Winston Lord, the former United States Ambassador to China, and his wife Bette Bao Lord, the internationally acclaimed, best-selling author, were in residence together at Dartmouth as Montgomery Fellows. Lord served as ambassador to China from 1985 to 1989 under Presidents Ronald Reagan and George H.W. Bush and was the Assistant Secretary of State for East Asian and Pacific Affairs under President Clinton from 1993 to 1997. Ambassador Lord has played a central role in determining American foreign policy toward the Far East and in helping to restore U.S.-Chinese relations in the last half of the 20th century. While a member of the National Security Council planning staff in 1971, he accompanied then-National Security Advisor Henry Kissinger on his secret trip to China that paved the way for President Nixon’s historic visit and summit meeting with Mao Tse-tung the following year. Lord returned to China with President Nixon in 1972 and again with President Ford in 1975, and in subsequent years served as the top policy advisor on China at the Department of State. He was also involved in the secret peace talks in Paris and Hanoi that ended the Vietnam War. Lord has been honored with the Defense Department’s Outstanding Performance Award and the State Department’s Distinguished Service Award.

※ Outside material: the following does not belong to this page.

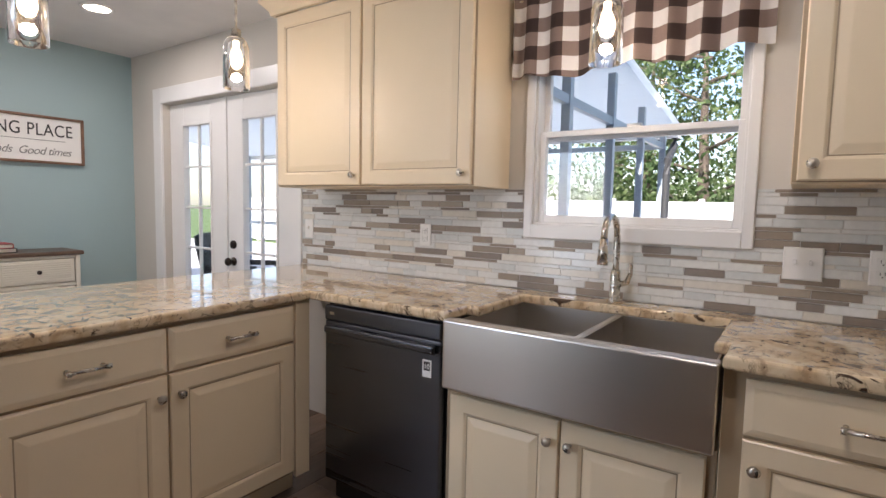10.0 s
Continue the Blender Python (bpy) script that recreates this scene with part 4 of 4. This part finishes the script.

Author Bette Bao Lord was born in Shanghai and came to the United States at the age of eight. Her children’s book In the Year of the Boar and Jackie Robinson tells the story of a young Chinese girl’s struggle to learn English by listening to radio broadcasts of the Brooklyn Dodgers. Spring Moon, which spent 31 weeks on The New York Times bestseller list and was subsequently translated into 19 languages, is an epic romantic tale of the social, political, and familial changes a mandarin Chinese woman must face from her youth at the end of the nineteenth century to the Cultural Revolution in the late 1960s. Legacies: A Chinese Mosaic, a memoir of stories set against the turbulent background of 20th century Chinese history up to Tiananmen Square, was chosen by Time magazine as one of the ten finest non-fiction works of 1990. A member of the International Women’s Hall of Fame and a recipient of the National Council of Women’s “Women of Honor Award,” Lord received the Eleanor Roosevelt Award for Human Rights from President Clinton in 1998.
During their time at Dartmouth, Winston and Bette Bao Lord joined several classes and engaged with faculty and students in a variety of arenas. Winston Lord also delivered the lecture, “Sweet and Sour: Sino-American Relations,” and Bette Bao Lord participated in a public discussion moderated by a Dartmouth professor.